- _The problem_:
Go through the listing below and gather every line with the word "place".

-- Start of Dataset extract --

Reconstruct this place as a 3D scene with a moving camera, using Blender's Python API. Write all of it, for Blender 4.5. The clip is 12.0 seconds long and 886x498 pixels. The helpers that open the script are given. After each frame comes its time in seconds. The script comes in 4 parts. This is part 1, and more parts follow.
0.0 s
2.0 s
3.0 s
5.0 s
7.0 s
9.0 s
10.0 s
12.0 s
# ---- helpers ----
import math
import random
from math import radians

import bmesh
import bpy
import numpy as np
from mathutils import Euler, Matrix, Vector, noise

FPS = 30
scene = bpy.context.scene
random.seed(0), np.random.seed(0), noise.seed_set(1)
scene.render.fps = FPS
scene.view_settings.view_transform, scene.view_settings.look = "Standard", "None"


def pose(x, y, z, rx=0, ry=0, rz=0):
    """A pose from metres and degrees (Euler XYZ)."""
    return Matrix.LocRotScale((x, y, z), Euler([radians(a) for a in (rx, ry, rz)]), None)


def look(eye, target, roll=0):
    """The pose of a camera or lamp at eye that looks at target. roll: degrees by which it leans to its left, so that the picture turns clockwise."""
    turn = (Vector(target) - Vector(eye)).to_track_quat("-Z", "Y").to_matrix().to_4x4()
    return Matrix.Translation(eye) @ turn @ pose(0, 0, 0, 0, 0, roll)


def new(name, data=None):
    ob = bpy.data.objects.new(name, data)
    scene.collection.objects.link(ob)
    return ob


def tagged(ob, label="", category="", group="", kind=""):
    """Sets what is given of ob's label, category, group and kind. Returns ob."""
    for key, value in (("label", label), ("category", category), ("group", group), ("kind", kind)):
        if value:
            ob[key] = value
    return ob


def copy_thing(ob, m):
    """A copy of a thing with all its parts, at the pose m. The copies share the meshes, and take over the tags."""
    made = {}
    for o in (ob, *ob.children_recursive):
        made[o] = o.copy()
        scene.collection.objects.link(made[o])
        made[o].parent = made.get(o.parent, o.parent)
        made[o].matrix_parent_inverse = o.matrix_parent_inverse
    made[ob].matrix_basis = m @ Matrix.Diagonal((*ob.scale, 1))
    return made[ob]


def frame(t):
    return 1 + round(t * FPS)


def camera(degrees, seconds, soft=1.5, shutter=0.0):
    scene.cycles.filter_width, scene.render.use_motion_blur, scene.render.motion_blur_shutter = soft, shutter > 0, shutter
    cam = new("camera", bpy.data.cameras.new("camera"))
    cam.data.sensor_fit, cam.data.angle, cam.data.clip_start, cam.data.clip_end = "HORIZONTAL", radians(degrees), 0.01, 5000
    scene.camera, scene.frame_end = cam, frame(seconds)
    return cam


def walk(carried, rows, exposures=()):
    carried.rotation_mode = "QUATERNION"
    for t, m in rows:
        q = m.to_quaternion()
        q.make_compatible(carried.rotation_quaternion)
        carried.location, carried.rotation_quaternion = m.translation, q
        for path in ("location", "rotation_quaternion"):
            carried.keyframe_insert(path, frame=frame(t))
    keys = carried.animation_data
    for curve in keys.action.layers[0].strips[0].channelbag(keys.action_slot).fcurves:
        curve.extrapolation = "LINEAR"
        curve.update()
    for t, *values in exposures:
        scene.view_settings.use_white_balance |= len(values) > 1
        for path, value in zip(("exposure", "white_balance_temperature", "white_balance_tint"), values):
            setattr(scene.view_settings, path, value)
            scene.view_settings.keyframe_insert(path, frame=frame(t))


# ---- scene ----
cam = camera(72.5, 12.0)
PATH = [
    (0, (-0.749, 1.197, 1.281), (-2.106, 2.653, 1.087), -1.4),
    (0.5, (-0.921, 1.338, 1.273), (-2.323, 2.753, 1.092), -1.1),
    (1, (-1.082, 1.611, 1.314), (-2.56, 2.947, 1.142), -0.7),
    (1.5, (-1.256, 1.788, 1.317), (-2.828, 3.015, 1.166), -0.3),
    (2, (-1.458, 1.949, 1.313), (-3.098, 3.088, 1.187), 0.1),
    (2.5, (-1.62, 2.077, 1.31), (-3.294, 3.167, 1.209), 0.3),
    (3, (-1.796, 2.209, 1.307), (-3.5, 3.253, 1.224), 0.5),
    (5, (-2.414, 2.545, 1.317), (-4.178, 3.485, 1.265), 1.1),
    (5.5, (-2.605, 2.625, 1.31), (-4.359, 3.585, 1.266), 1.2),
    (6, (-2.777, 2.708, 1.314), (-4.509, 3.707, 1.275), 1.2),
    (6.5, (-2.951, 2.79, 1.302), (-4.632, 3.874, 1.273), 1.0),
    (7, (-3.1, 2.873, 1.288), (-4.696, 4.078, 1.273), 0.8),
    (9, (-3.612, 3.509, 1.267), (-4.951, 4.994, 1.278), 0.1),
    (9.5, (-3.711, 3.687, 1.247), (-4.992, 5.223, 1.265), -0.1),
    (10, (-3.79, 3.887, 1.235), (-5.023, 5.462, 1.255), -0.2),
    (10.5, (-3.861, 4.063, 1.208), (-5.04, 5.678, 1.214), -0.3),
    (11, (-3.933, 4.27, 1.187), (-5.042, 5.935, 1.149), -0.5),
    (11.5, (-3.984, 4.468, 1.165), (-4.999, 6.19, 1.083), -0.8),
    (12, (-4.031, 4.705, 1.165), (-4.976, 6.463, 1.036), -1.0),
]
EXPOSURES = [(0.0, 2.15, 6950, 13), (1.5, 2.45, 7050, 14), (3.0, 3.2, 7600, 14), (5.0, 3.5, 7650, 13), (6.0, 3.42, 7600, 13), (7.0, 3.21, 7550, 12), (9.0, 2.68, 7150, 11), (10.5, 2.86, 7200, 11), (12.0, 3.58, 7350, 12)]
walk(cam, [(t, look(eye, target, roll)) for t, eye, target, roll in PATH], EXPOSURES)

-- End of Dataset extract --
-- Start of Dataset extract --

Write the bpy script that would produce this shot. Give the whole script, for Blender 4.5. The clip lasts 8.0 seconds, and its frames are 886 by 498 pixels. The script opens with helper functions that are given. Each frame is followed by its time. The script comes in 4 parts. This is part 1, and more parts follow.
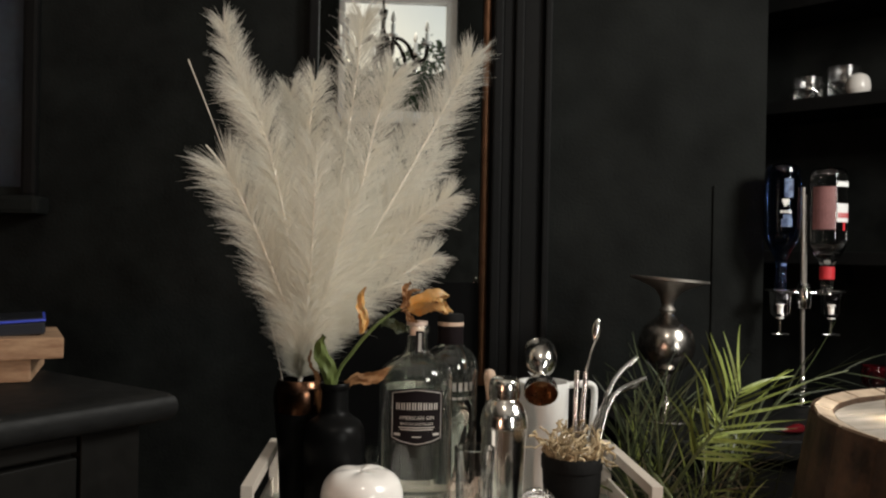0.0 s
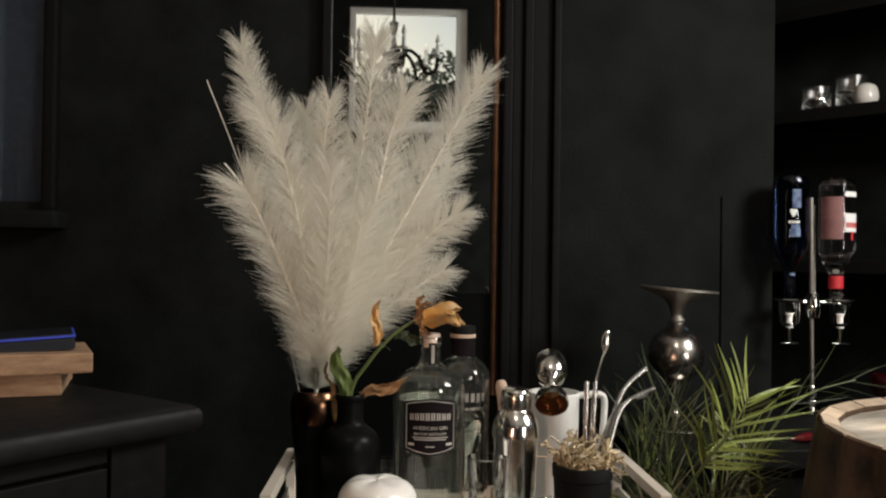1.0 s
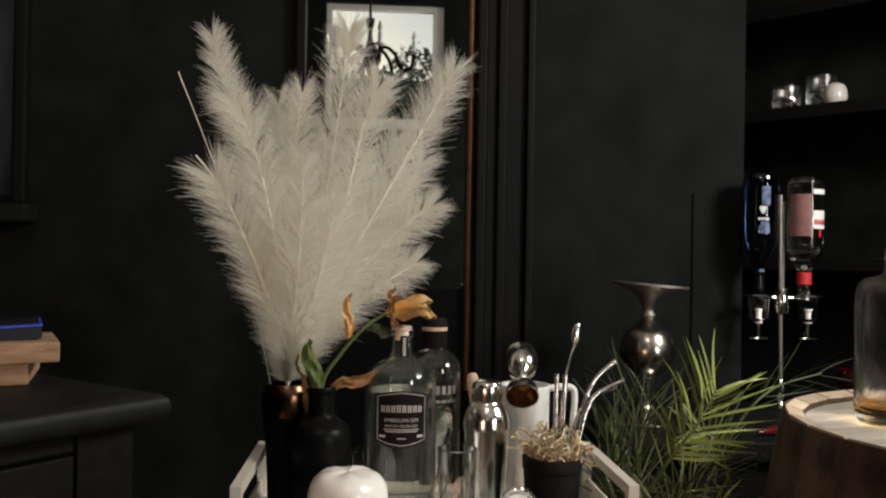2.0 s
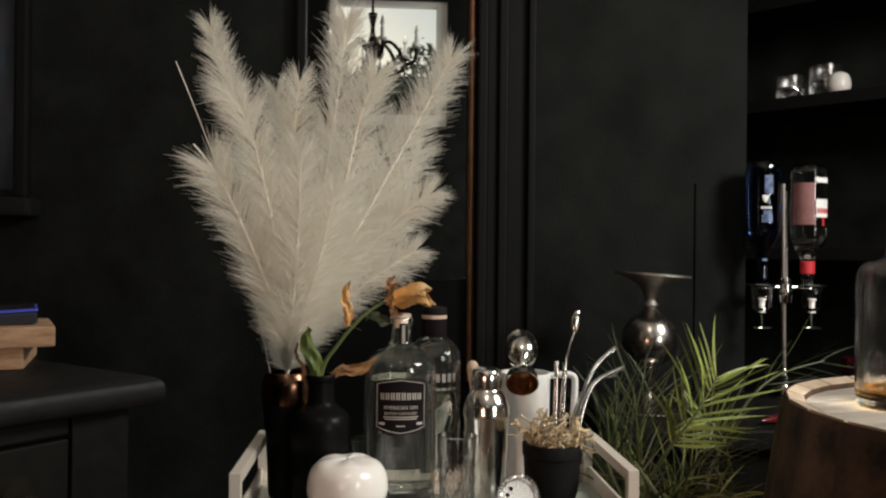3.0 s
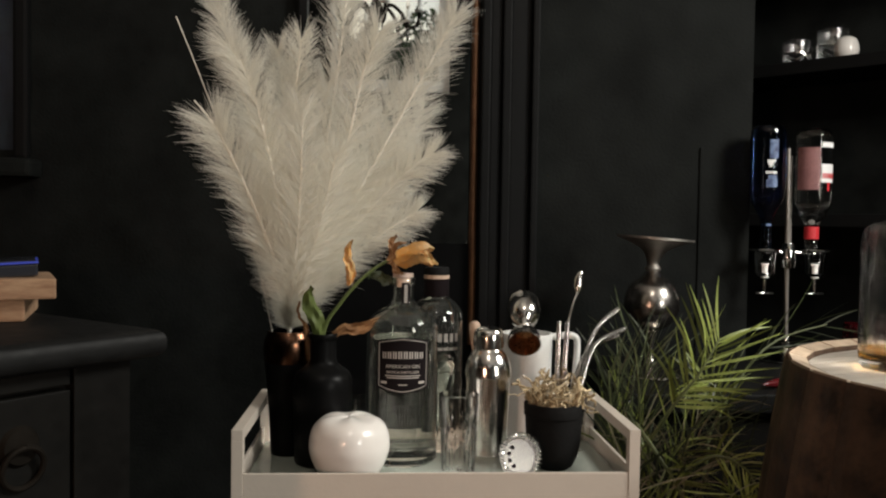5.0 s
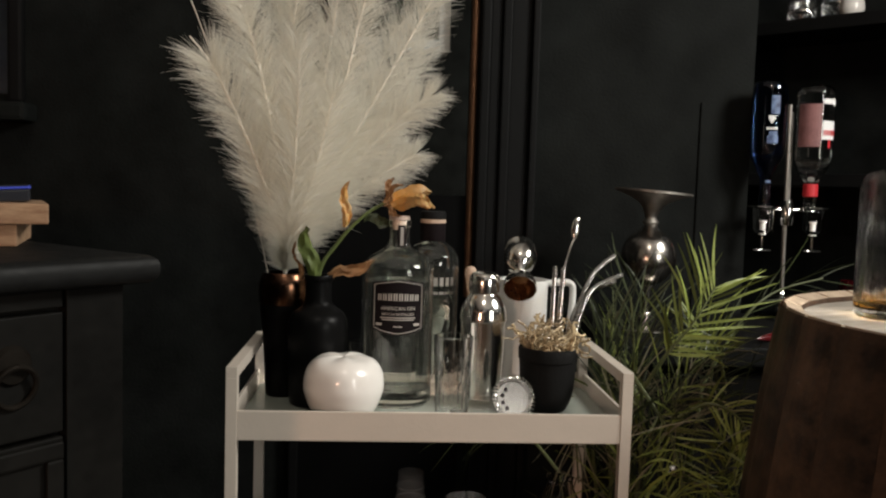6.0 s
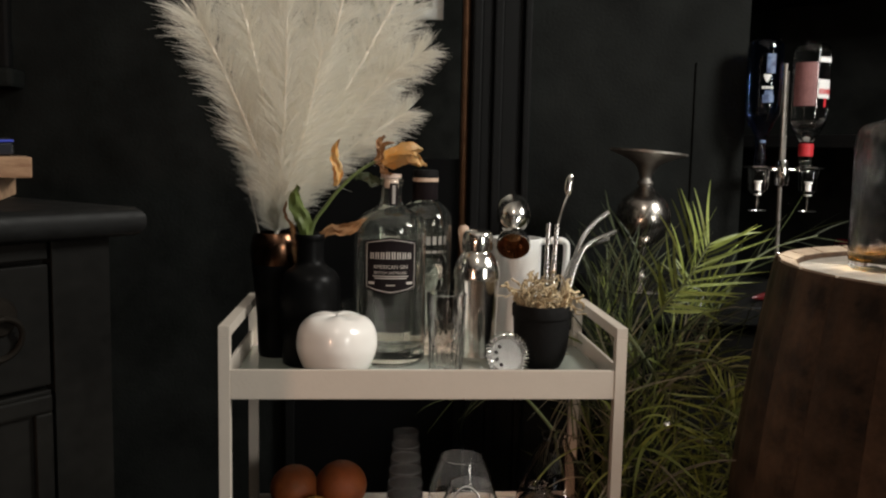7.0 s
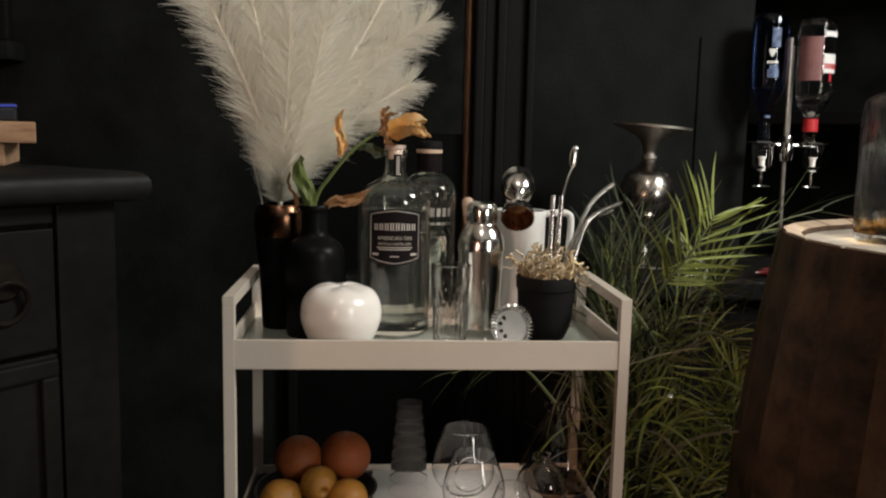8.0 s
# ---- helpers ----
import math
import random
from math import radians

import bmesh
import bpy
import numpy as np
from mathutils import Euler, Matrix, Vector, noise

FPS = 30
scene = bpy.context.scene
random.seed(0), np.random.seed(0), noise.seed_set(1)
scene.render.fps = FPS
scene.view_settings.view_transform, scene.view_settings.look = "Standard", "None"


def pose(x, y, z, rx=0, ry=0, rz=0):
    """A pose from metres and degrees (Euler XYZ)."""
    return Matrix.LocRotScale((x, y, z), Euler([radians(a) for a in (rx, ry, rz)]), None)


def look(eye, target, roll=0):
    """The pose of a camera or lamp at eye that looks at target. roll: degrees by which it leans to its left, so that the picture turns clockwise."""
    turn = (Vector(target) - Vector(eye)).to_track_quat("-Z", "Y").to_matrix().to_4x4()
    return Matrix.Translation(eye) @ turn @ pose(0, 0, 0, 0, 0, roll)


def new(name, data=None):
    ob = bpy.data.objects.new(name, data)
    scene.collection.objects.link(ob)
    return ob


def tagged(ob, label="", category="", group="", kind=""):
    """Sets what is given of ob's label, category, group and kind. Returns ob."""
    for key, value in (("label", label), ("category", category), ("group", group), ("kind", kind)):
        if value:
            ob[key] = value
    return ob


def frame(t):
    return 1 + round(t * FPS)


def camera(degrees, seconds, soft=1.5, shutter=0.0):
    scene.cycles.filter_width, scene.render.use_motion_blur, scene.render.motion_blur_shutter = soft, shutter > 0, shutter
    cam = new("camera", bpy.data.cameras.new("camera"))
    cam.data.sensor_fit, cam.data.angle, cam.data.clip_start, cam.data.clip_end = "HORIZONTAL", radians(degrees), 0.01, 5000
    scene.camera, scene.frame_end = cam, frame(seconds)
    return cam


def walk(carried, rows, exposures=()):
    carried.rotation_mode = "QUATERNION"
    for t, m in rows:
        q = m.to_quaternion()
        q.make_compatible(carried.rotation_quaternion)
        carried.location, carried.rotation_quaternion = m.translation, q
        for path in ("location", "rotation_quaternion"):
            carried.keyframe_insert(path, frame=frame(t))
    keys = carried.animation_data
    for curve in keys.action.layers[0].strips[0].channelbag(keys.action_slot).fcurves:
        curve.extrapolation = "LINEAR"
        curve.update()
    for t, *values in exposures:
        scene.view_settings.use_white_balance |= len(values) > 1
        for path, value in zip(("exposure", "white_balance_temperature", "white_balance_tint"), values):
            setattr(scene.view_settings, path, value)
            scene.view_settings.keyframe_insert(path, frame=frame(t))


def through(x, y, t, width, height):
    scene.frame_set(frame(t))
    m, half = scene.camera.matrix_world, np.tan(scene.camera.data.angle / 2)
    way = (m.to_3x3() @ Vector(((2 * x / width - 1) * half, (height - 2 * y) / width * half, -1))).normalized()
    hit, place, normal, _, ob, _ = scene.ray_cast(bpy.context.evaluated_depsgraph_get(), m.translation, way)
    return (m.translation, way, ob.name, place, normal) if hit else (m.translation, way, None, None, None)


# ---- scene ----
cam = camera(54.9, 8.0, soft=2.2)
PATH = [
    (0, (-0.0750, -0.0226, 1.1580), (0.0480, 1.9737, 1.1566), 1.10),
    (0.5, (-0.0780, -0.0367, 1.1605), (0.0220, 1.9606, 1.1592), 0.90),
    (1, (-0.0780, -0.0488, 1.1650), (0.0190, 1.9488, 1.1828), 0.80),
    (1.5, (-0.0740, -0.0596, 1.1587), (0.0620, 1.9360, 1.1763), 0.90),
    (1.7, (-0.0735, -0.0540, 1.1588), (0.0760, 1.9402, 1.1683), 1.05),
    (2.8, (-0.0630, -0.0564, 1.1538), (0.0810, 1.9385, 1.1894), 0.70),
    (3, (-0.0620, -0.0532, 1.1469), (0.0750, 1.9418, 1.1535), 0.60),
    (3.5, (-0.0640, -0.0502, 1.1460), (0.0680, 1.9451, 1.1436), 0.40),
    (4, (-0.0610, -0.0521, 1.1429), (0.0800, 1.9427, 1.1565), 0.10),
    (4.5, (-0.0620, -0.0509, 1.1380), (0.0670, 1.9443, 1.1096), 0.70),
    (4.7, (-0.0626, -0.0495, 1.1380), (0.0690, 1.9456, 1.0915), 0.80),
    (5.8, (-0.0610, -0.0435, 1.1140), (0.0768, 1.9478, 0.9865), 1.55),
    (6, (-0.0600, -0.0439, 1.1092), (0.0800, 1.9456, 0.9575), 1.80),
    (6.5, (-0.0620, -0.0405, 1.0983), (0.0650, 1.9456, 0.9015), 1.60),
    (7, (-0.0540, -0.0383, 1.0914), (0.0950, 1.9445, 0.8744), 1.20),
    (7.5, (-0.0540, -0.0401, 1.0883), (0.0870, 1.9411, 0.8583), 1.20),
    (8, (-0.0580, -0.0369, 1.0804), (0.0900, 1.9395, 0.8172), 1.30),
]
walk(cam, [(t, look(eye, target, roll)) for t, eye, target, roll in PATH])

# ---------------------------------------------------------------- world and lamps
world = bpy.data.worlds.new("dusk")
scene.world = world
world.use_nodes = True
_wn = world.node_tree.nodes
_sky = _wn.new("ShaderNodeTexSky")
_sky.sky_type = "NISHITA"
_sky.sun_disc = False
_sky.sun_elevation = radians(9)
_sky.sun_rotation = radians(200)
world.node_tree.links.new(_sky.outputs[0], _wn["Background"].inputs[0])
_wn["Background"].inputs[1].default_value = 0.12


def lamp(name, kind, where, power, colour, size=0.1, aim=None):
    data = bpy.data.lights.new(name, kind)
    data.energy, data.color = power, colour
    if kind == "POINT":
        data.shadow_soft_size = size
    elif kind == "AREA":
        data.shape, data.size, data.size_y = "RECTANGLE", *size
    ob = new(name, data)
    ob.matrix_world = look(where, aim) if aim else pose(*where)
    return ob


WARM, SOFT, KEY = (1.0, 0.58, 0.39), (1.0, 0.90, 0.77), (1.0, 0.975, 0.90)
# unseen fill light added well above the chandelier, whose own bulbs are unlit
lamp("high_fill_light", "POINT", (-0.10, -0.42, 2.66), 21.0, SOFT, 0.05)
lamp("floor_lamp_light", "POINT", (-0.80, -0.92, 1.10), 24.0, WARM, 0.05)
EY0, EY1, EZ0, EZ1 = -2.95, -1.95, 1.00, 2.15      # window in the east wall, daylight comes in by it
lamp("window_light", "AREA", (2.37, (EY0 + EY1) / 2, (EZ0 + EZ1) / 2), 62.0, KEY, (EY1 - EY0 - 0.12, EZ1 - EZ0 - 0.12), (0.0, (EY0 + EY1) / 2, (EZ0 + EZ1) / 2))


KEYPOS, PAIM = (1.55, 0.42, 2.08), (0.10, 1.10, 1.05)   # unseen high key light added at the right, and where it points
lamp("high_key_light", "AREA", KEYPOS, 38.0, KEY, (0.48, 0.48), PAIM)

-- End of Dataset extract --

- _Exercise response_:
Reconstruct this place as a 3D scene with a moving camera, using Blender's Python API. Write all of it, for Blender 4.5. The clip is 12.0 seconds long and 886x498 pixels. The helpers that open the script are given. After each frame comes its time in seconds. The script comes in 4 parts. This is part 1, and more parts follow.
    hit, place, normal, _, ob, _ = scene.ray_cast(bpy.context.evaluated_depsgraph_get(), m.translation, way)
    return (m.translation, way, ob.name, place, normal) if hit else (m.translation, way, None, None, None)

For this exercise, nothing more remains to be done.